- _What you have to do_:
Pull each line holding the word "name" from the data.

- _Records provided_:
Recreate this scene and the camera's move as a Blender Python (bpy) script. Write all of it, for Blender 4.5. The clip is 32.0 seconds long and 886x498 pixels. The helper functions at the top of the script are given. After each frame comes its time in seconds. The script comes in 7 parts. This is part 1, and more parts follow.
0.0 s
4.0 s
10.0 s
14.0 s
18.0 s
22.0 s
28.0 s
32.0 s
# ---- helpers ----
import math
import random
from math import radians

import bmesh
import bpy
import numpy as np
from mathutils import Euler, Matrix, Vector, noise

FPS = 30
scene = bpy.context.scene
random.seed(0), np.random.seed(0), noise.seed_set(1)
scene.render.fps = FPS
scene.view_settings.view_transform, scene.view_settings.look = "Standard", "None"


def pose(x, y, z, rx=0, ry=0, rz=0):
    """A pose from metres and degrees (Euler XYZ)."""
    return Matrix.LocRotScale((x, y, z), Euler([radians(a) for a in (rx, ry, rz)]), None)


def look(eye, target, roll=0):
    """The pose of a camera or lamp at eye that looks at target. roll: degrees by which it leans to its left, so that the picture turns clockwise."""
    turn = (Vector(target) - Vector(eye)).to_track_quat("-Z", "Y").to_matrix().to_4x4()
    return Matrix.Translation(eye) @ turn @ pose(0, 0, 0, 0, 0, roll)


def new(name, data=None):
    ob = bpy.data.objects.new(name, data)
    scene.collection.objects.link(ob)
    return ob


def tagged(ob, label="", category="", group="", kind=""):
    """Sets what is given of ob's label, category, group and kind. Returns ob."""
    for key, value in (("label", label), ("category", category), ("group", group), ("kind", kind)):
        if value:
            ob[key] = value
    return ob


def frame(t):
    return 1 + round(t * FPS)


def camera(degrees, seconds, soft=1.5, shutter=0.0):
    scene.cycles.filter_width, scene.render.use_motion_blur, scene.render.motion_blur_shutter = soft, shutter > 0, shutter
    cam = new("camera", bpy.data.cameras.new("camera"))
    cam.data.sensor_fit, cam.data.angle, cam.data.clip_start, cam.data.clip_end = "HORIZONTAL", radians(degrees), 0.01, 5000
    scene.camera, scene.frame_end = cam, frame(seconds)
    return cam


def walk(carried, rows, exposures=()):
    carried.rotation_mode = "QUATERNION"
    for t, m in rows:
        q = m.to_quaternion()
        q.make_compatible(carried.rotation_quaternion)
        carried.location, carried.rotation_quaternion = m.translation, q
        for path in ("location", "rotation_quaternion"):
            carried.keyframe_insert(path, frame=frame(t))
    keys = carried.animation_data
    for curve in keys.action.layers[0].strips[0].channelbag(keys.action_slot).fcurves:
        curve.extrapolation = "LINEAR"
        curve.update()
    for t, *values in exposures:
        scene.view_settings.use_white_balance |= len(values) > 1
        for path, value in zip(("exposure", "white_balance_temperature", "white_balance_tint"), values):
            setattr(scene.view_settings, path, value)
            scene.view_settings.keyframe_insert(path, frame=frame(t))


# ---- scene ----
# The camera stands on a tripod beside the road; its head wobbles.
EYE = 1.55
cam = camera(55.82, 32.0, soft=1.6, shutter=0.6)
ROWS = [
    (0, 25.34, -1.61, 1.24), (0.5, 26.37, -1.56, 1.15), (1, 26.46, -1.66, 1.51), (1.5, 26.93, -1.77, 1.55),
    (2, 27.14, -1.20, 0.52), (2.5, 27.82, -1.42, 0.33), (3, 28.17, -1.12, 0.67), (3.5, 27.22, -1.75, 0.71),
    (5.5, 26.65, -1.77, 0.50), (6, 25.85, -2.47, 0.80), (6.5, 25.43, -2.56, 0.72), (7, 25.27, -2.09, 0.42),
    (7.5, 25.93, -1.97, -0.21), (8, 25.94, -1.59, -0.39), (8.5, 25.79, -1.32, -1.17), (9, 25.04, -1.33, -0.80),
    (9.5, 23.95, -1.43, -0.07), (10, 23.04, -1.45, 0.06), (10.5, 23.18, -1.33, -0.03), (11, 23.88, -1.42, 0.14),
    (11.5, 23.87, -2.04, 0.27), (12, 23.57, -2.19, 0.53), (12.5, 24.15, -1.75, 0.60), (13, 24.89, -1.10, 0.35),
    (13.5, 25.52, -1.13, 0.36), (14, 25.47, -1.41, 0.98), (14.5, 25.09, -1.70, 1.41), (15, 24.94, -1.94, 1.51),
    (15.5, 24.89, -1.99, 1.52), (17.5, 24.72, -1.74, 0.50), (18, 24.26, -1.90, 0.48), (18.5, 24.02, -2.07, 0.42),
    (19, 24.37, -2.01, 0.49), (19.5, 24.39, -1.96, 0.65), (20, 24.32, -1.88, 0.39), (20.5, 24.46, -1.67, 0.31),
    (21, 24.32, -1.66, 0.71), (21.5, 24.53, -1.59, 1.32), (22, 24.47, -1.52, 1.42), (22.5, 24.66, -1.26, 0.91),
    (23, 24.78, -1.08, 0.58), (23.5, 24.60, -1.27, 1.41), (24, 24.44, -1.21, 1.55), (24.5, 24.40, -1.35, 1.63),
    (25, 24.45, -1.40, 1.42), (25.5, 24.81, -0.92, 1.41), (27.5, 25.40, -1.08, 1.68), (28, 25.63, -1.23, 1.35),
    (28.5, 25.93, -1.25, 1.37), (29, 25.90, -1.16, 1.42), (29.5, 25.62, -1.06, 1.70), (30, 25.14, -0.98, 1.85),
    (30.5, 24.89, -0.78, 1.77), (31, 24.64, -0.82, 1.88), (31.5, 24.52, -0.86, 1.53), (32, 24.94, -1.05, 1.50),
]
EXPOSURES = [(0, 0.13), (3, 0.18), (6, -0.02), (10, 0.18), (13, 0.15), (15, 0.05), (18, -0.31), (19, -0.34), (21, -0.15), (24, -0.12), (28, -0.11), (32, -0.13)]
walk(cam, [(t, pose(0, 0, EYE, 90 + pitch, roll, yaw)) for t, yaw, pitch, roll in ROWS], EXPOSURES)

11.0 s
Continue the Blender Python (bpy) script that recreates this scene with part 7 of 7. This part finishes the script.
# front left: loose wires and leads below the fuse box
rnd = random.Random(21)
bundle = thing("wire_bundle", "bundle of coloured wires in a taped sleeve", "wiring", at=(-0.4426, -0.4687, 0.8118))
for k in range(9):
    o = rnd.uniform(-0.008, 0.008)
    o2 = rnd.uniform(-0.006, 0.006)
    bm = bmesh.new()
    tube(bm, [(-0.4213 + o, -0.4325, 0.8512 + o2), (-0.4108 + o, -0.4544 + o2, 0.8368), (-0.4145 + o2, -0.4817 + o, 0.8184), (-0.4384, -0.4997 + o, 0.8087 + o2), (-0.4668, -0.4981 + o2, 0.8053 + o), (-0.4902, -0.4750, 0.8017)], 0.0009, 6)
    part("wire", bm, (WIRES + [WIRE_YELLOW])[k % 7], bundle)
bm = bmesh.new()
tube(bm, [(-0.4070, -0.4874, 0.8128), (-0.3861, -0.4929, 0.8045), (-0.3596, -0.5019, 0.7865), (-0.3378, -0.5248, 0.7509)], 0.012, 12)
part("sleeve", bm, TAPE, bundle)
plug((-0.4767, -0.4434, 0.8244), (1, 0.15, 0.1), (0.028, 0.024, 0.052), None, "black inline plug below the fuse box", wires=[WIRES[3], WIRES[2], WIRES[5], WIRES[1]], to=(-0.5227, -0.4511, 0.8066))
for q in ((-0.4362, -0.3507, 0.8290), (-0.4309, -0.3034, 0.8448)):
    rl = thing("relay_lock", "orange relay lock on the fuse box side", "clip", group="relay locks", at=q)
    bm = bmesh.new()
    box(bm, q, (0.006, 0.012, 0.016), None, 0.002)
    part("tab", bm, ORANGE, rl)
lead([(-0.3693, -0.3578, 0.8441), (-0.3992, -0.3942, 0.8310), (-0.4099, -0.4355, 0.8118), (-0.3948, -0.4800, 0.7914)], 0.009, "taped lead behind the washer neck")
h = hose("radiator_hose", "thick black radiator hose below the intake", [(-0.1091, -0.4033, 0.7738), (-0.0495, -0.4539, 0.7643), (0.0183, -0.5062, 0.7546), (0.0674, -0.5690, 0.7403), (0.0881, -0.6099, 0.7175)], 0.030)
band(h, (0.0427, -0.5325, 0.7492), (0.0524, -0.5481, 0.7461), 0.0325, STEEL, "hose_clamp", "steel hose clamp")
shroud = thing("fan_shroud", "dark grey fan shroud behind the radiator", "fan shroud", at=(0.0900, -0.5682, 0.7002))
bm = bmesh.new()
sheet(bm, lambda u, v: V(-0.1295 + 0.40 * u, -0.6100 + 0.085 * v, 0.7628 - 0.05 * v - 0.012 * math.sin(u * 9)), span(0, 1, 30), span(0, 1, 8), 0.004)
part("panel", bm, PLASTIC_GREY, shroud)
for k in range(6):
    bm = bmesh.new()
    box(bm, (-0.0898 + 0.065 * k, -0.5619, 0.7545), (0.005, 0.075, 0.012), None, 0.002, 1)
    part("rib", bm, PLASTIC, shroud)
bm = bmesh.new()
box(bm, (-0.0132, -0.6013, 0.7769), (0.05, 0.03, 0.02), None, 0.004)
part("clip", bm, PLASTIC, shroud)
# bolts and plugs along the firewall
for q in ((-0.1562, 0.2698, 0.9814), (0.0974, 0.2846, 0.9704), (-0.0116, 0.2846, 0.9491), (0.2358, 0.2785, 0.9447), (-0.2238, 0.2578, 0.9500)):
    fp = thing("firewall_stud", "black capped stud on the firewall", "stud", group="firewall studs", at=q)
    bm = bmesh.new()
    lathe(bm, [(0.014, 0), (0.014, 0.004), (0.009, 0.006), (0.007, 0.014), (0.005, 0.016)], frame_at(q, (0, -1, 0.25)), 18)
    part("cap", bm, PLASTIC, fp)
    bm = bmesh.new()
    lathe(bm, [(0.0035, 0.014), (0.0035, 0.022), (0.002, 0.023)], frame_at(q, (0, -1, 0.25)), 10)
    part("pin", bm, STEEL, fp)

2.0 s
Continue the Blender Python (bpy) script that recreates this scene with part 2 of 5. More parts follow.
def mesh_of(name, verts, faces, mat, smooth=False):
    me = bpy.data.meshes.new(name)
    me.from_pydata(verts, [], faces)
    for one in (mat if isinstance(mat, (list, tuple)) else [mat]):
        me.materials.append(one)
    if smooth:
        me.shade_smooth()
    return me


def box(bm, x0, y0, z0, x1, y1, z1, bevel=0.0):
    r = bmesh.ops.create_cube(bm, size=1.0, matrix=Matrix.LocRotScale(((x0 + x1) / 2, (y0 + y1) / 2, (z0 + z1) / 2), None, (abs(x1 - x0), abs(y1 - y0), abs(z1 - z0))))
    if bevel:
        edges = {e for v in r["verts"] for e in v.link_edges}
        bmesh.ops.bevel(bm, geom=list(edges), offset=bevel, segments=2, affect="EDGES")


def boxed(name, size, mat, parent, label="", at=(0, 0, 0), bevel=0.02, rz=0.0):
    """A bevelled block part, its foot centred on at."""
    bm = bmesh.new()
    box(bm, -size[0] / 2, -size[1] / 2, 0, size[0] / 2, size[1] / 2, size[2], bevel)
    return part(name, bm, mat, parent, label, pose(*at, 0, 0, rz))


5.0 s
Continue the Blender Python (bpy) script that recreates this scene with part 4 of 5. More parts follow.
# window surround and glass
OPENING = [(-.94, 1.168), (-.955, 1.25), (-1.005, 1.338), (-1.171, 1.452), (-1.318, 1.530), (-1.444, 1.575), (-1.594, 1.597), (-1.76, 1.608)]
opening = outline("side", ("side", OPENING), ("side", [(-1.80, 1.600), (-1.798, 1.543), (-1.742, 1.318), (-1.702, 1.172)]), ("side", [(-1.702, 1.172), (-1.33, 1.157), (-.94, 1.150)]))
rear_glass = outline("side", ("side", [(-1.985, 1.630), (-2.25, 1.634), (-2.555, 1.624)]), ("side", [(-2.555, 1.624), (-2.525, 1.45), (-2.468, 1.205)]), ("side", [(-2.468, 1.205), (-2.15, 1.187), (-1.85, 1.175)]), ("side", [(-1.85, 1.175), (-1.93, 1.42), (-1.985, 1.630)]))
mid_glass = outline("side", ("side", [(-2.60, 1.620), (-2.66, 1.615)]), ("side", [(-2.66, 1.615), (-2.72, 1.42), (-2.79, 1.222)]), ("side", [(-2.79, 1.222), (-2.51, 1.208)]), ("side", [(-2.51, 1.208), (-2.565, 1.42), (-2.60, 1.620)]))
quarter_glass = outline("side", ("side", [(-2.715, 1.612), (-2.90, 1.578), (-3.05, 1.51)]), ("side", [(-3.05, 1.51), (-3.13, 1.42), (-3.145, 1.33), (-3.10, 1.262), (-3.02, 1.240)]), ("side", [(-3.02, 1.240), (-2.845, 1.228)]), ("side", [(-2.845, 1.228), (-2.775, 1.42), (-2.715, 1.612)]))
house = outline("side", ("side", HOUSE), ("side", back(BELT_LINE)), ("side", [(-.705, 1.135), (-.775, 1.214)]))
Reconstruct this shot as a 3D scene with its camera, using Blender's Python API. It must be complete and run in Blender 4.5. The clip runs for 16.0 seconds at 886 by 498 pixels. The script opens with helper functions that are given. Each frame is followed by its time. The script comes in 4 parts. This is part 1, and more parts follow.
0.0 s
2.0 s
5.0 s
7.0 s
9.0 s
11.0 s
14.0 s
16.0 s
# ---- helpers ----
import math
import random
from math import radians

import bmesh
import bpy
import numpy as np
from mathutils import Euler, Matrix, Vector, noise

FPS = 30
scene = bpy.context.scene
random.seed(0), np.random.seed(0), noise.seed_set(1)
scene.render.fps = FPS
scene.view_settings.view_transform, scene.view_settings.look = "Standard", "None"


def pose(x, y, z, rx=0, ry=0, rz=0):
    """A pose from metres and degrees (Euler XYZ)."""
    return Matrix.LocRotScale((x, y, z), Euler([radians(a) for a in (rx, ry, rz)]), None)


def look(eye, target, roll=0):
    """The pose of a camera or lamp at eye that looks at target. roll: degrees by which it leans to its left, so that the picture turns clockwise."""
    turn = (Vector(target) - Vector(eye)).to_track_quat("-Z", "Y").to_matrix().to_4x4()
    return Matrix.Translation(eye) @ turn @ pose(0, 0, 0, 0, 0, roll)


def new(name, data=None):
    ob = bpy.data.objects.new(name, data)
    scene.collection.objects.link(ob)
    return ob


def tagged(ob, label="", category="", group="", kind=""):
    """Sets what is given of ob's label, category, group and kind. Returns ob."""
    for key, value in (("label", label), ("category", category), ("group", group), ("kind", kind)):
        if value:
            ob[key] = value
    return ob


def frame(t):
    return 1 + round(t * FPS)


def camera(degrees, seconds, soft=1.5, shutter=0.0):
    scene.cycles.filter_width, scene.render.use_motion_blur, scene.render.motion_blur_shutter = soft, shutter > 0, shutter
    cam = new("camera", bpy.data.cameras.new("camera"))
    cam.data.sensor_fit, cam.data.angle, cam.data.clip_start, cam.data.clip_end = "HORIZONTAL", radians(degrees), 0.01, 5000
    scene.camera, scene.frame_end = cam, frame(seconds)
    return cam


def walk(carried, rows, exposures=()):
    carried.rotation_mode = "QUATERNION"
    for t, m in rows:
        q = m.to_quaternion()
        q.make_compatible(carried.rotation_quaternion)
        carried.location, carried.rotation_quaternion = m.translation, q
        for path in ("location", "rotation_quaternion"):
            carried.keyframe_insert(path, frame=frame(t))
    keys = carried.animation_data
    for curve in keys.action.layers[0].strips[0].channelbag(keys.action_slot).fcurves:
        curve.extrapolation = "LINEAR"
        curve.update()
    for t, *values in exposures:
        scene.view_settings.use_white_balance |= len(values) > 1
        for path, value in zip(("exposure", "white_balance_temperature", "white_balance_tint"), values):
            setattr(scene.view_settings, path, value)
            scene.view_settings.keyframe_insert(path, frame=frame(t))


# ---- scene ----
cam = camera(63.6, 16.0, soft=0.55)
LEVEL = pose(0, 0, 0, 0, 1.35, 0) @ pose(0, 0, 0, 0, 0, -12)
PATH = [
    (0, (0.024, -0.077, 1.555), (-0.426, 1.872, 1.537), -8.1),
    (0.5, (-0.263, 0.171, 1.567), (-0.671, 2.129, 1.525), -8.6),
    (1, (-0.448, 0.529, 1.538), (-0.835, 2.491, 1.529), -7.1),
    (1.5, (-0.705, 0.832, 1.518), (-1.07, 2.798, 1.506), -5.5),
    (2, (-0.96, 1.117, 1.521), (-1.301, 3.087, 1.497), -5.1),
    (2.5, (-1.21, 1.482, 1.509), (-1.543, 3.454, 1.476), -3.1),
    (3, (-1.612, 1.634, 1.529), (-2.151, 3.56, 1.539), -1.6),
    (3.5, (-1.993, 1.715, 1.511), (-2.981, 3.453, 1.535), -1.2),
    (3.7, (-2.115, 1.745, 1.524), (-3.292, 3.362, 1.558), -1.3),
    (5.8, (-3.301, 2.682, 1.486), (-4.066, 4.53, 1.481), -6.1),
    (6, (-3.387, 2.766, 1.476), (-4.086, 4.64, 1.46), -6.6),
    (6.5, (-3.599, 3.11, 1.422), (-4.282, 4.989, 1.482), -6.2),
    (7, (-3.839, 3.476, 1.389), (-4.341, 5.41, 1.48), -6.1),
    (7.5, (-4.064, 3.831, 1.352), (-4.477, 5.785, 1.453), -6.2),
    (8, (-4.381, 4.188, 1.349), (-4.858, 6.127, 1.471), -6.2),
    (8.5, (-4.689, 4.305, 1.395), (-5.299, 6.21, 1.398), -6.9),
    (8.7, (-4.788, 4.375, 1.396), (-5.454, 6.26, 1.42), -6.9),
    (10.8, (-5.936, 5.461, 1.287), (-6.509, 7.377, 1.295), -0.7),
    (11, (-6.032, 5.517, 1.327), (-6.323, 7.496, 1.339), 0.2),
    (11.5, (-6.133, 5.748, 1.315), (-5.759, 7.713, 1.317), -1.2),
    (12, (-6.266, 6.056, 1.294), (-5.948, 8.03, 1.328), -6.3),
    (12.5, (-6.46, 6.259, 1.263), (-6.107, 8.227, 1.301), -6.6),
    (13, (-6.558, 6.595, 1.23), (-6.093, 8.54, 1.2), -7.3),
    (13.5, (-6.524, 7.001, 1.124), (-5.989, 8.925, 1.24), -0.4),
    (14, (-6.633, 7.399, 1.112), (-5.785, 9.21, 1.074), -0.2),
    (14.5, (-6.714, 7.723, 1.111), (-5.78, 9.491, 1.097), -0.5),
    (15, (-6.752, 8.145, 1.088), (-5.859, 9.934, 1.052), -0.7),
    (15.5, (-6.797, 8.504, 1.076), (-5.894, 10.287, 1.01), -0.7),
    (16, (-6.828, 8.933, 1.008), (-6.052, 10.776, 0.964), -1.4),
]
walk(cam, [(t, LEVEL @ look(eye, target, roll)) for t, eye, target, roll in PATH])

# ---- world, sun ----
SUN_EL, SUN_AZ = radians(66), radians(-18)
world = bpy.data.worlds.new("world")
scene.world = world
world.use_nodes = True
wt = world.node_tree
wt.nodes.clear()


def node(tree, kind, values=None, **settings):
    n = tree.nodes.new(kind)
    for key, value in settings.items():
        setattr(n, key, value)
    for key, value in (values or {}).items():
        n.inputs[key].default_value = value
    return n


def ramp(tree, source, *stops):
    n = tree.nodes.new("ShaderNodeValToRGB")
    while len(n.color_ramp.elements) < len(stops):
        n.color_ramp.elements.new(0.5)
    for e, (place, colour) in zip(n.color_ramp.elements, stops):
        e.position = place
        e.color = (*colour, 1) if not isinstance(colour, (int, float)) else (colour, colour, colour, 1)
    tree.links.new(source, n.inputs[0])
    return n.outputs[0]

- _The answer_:
def new(name, data=None):
    ob = bpy.data.objects.new(name, data)
def mesh_of(name, verts, faces, mat, smooth=False):
    me = bpy.data.meshes.new(name)
def boxed(name, size, mat, parent, label="", at=(0, 0, 0), bevel=0.02, rz=0.0):
    return part(name, bm, mat, parent, label, pose(*at, 0, 0, rz))
def new(name, data=None):
    ob = bpy.data.objects.new(name, data)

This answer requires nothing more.